PAUL AZINGER: Well, I think that -- I probably went for probably three or four years. I feel like, you know, there's three things that can cause to you play really lousy: It could be your equipment, it could be your state of mind or you could just be really playing lousy. I changed my equipment. And it was probably an improvement, but I was still playing lousy. So the next step, really, was my state of mind. So I actually hooked up with Bob Rotella and worked with him. I realized I was maybe going through the motions a little too much; going to these tournaments out of a sense of obligation rather than being committed. So I decided to be more prepared before I left town to go to all of these tournaments, and that's maybe about it. I'm going more maybe with a purpose. I played really solid golf all of last year. Even when I played my best back in the late 80s and early 90s, I would still miss six or seven cuts a year, and I only missed a cut one time last year, which is pretty good. So I've just gotten a lot more consistent and going to each tournament with more of a purpose maybe.
Q. I'm confused, which is not usual, but you said that you didn't expect to hit the ball as well as you did yesterday. I know you had a good round, but why would you not come out and say --?
PAUL AZINGER: Well, I don't know that I said that. Did I clearly say that? Is that the court stenographer, Steve, or is that you? Because if that's you, we all know.
Q. You said 'I didn't expect to hit it like I did yesterday.'
PAUL AZINGER: Well, yesterday was like an anomaly. That's how good I hit it. Hogan, I mean, how many times did Hogan come off the course totally satisfied? Probably never by his standard. But for me yesterday, was just a great day. I don't know what else to say. I don't know what you're looking for. What are you looking for?
Q. I'm just surprised that if you play really well that you could come the second day and you would not feel that you would play as well.
PAUL AZINGER: Are you saying today I didn't expect to hit it? Well, I'm just saying yesterday was like an incredible day. You just know that you are going to have to think anyway -- the reality is that day-in, day-out -- you change every day out here. Everything changes. The weather conditions, the way you slept, the time that you have to get up to go tee off. You know, just one of those things where you just go out there and think any way you have to think to get the ball in the hole. I was very confident starting the day. I expected to play well. Let's just say this: I was prepared maybe to hit it not quite as well because yesterday was pretty special for me.
Q. Once again, what about your position now heading into the weekend?

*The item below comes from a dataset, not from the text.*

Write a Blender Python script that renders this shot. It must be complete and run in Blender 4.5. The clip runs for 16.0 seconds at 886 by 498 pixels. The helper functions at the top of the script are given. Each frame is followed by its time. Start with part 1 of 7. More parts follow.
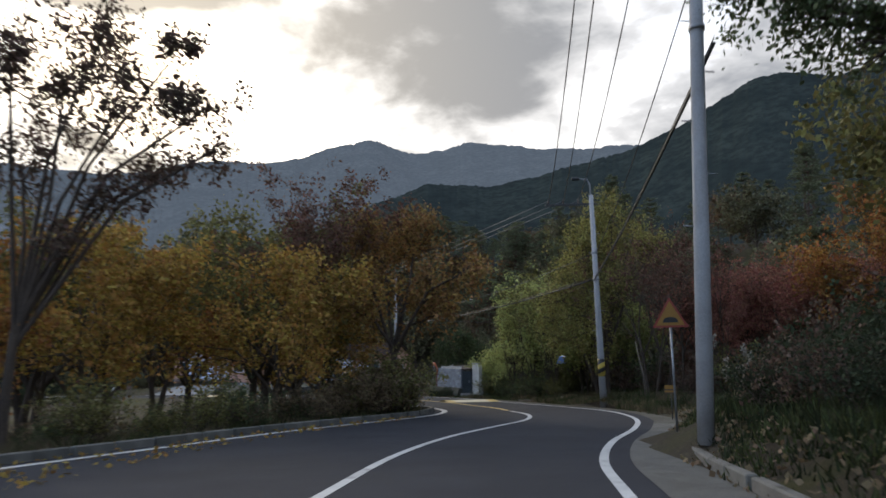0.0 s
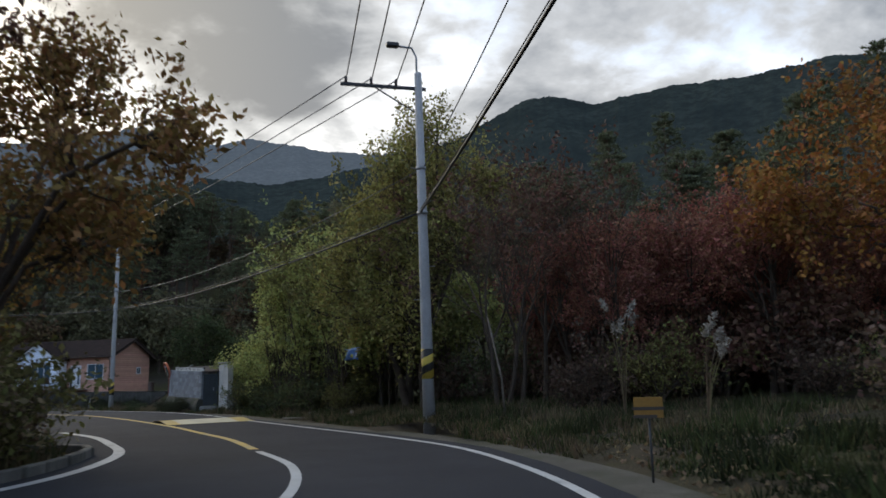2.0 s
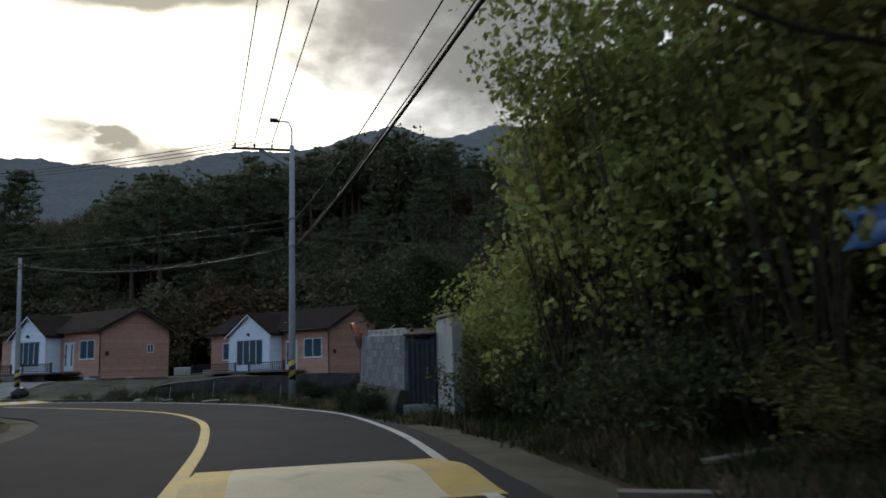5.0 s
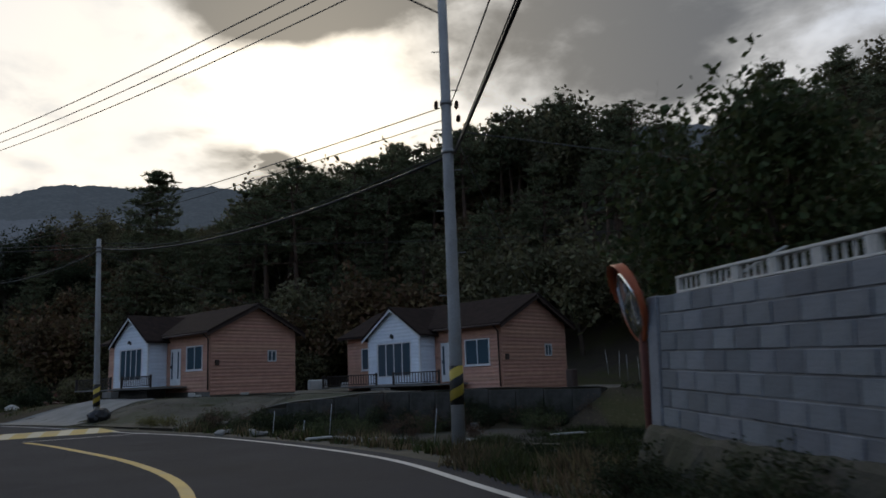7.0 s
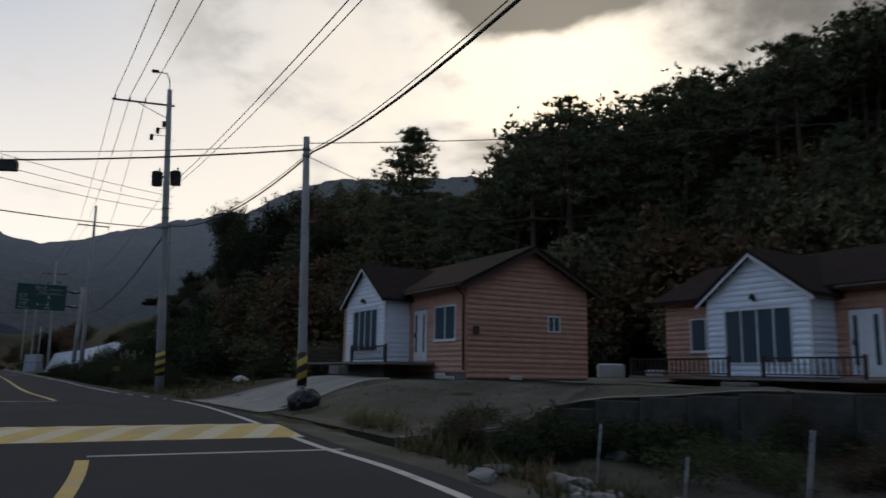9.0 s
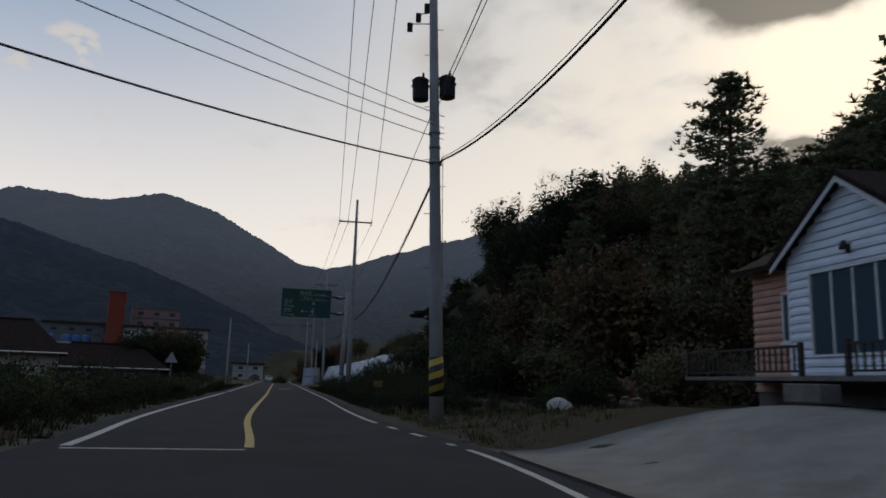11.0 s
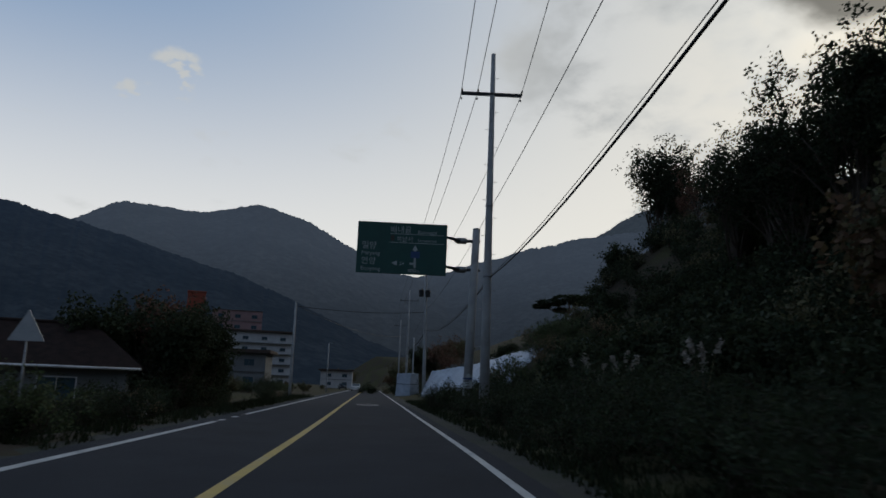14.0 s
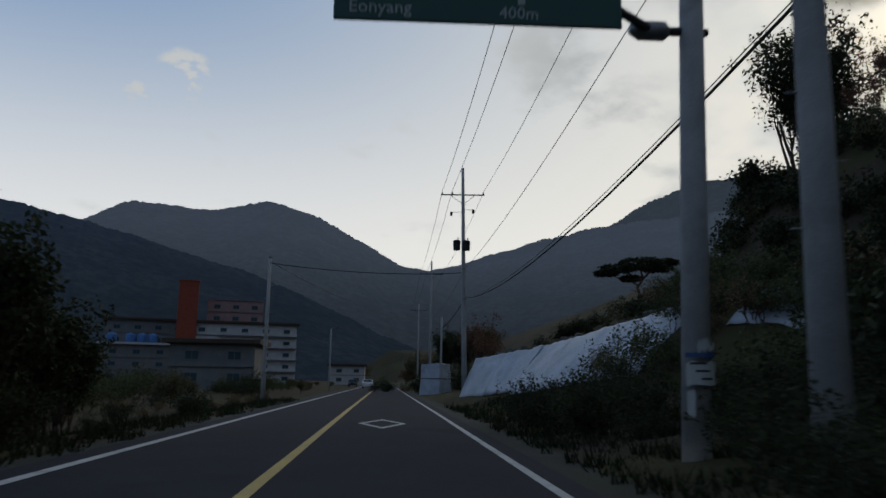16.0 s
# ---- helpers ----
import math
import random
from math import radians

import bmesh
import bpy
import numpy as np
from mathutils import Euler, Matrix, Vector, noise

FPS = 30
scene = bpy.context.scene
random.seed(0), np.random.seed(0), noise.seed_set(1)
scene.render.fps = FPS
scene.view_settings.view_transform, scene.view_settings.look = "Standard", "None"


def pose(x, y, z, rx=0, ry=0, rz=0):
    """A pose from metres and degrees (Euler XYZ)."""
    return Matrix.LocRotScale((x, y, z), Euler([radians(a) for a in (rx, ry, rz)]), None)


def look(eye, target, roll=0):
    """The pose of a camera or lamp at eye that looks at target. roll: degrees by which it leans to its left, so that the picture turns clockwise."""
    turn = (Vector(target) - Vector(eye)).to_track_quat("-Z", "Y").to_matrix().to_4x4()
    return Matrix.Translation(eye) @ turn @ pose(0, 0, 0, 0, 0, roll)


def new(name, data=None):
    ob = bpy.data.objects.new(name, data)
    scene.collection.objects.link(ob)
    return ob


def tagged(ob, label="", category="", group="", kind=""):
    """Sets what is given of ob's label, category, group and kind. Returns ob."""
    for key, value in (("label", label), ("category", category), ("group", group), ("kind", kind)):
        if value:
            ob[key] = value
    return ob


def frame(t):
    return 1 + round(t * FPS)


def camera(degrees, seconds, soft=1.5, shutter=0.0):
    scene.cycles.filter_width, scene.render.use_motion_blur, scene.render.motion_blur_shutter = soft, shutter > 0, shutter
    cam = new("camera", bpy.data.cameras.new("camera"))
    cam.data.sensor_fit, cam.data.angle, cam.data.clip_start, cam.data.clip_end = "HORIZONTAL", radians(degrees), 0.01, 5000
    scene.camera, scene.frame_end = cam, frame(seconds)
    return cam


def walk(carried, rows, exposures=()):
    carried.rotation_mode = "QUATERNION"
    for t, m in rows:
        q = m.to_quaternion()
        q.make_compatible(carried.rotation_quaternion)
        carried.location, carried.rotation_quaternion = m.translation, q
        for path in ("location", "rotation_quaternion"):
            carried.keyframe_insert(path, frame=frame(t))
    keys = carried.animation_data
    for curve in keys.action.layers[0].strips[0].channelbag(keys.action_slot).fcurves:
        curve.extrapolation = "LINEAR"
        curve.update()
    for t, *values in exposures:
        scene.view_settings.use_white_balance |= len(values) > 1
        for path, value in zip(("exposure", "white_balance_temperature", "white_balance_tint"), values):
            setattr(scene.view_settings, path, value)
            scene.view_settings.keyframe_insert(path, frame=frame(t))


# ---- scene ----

A little change in the mental attitude or are you thinking, 'Well, there are certain holes out here that I can charge if I have to,' or same pace of play for you?
PAUL AZINGER: Well, I think it doesn't really matter where you are after two days or after three; it's where you are after four days. That's what really matters. So I'll try to do everything the same, but I don't want to share too much because Scott Hoch just walked in the room. I don't want to give him any information.
Q. How have you changed since you won the PGA?
PAUL AZINGER: I've grown up a bit. I've been through quite a bit since then. But I would say that physically I'm a bigger man. I weigh 190 pounds instead of 165. I'm in a little better shape. I really should be just as confident.
Q. Has your game changed at all, how you play the game?
PAUL AZINGER: Not really. I probably know a little more about it. Probably a little better chipper and putter than I was. Probably a little better than I was, really. But I'm older. Old age with bad technique. Bad combination. (Laughs).
LEE PATTERSON: Why don't you take us through your birdies real quick.
PAUL AZINGER: Started on the back nine. No. 11, I was just short of the green in two, between the two bunkers and pitched it about ten feet. I bogeyed No. 1. I hit it in the right-hand rough and could not reach the green. I hit it in the bunker, but it didn't get up-and-down. 2-putted for birdie from 35 feet on No. 2. I hit 7-iron on No. 3. I would say 25 feet there, 30 feet. 8, I hit it in the left-hand bunker with no chance. I made a bogey there. 9, I hit -- we talked about. I hit a 9-iron a foot.